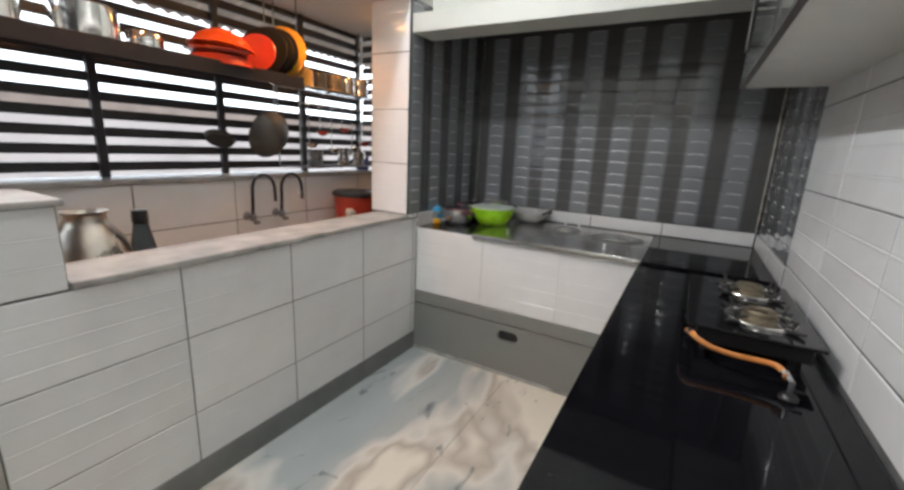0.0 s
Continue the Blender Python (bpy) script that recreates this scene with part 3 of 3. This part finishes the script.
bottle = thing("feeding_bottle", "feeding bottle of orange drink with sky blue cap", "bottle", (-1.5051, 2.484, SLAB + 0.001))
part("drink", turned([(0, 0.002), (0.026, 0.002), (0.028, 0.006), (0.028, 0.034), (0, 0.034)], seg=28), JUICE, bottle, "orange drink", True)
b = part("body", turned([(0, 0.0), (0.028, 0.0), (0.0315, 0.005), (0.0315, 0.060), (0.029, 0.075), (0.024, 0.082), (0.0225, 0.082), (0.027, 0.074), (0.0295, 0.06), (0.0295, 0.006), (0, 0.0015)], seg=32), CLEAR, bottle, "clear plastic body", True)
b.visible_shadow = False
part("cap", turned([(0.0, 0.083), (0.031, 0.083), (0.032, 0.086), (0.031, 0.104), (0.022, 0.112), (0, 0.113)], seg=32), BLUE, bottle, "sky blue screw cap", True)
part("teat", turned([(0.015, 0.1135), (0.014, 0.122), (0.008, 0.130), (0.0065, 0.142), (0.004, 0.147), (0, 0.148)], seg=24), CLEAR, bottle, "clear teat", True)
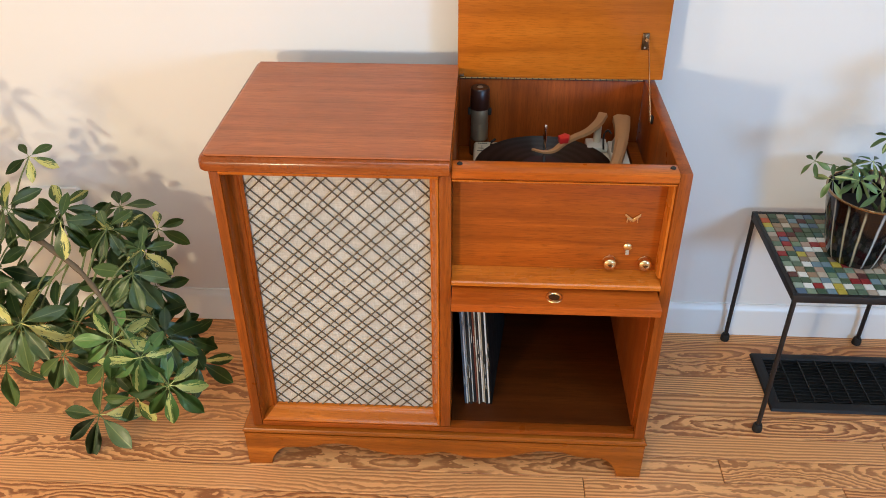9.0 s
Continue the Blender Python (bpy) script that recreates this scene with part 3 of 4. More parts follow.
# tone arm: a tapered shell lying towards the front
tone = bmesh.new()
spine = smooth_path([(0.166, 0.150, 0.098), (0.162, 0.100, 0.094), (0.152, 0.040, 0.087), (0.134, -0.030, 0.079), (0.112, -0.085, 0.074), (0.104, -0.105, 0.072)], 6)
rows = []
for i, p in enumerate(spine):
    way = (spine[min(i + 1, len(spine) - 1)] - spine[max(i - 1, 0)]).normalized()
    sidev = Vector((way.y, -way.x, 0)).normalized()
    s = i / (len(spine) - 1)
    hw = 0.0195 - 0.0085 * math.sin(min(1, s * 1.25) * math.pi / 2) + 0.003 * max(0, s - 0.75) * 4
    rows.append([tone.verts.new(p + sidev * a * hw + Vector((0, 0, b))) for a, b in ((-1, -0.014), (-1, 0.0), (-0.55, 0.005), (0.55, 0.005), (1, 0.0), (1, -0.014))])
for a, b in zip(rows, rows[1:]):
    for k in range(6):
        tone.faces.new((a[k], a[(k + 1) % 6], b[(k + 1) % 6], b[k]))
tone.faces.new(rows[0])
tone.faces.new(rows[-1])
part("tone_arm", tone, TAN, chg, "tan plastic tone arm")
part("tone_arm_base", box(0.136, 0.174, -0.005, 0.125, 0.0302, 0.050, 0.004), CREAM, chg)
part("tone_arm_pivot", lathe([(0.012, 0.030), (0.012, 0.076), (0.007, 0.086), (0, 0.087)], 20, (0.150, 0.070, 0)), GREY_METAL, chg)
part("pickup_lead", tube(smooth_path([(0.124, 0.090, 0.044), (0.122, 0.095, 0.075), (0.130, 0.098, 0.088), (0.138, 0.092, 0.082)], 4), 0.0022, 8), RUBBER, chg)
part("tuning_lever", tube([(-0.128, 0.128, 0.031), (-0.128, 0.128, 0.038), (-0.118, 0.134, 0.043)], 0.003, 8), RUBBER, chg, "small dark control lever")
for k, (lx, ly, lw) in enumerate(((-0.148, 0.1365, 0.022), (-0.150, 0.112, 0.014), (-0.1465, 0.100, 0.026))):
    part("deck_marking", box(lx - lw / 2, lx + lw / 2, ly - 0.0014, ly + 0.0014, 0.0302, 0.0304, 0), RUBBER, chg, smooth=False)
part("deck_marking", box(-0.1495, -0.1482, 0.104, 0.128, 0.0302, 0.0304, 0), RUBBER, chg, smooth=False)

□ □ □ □

Instruction: Copy the data word for word. Pictures do not go in the copy.

Answer to this exercise:
0.0 s
Continue the Blender Python (bpy) script that recreates this scene with part 3 of 3. This part finishes the script.
bottle = thing("feeding_bottle", "feeding bottle of orange drink with sky blue cap", "bottle", (-1.5051, 2.484, SLAB + 0.001))
part("drink", turned([(0, 0.002), (0.026, 0.002), (0.028, 0.006), (0.028, 0.034), (0, 0.034)], seg=28), JUICE, bottle, "orange drink", True)
b = part("body", turned([(0, 0.0), (0.028, 0.0), (0.0315, 0.005), (0.0315, 0.060), (0.029, 0.075), (0.024, 0.082), (0.0225, 0.082), (0.027, 0.074), (0.0295, 0.06), (0.0295, 0.006), (0, 0.0015)], seg=32), CLEAR, bottle, "clear plastic body", True)
b.visible_shadow = False
part("cap", turned([(0.0, 0.083), (0.031, 0.083), (0.032, 0.086), (0.031, 0.104), (0.022, 0.112), (0, 0.113)], seg=32), BLUE, bottle, "sky blue screw cap", True)
part("teat", turned([(0.015, 0.1135), (0.014, 0.122), (0.008, 0.130), (0.0065, 0.142), (0.004, 0.147), (0, 0.148)], seg=24), CLEAR, bottle, "clear teat", True)
9.0 s
Continue the Blender Python (bpy) script that recreates this scene with part 3 of 4. More parts follow.
# tone arm: a tapered shell lying towards the front
tone = bmesh.new()
spine = smooth_path([(0.166, 0.150, 0.098), (0.162, 0.100, 0.094), (0.152, 0.040, 0.087), (0.134, -0.030, 0.079), (0.112, -0.085, 0.074), (0.104, -0.105, 0.072)], 6)
rows = []
for i, p in enumerate(spine):
    way = (spine[min(i + 1, len(spine) - 1)] - spine[max(i - 1, 0)]).normalized()
    sidev = Vector((way.y, -way.x, 0)).normalized()
    s = i / (len(spine) - 1)
    hw = 0.0195 - 0.0085 * math.sin(min(1, s * 1.25) * math.pi / 2) + 0.003 * max(0, s - 0.75) * 4
    rows.append([tone.verts.new(p + sidev * a * hw + Vector((0, 0, b))) for a, b in ((-1, -0.014), (-1, 0.0), (-0.55, 0.005), (0.55, 0.005), (1, 0.0), (1, -0.014))])
for a, b in zip(rows, rows[1:]):
    for k in range(6):
        tone.faces.new((a[k], a[(k + 1) % 6], b[(k + 1) % 6], b[k]))
tone.faces.new(rows[0])
tone.faces.new(rows[-1])
part("tone_arm", tone, TAN, chg, "tan plastic tone arm")
part("tone_arm_base", box(0.136, 0.174, -0.005, 0.125, 0.0302, 0.050, 0.004), CREAM, chg)
part("tone_arm_pivot", lathe([(0.012, 0.030), (0.012, 0.076), (0.007, 0.086), (0, 0.087)], 20, (0.150, 0.070, 0)), GREY_METAL, chg)
part("pickup_lead", tube(smooth_path([(0.124, 0.090, 0.044), (0.122, 0.095, 0.075), (0.130, 0.098, 0.088), (0.138, 0.092, 0.082)], 4), 0.0022, 8), RUBBER, chg)
part("tuning_lever", tube([(-0.128, 0.128, 0.031), (-0.128, 0.128, 0.038), (-0.118, 0.134, 0.043)], 0.003, 8), RUBBER, chg, "small dark control lever")
for k, (lx, ly, lw) in enumerate(((-0.148, 0.1365, 0.022), (-0.150, 0.112, 0.014), (-0.1465, 0.100, 0.026))):
    part("deck_marking", box(lx - lw / 2, lx + lw / 2, ly - 0.0014, ly + 0.0014, 0.0302, 0.0304, 0), RUBBER, chg, smooth=False)
part("deck_marking", box(-0.1495, -0.1482, 0.104, 0.128, 0.0302, 0.0304, 0), RUBBER, chg, smooth=False)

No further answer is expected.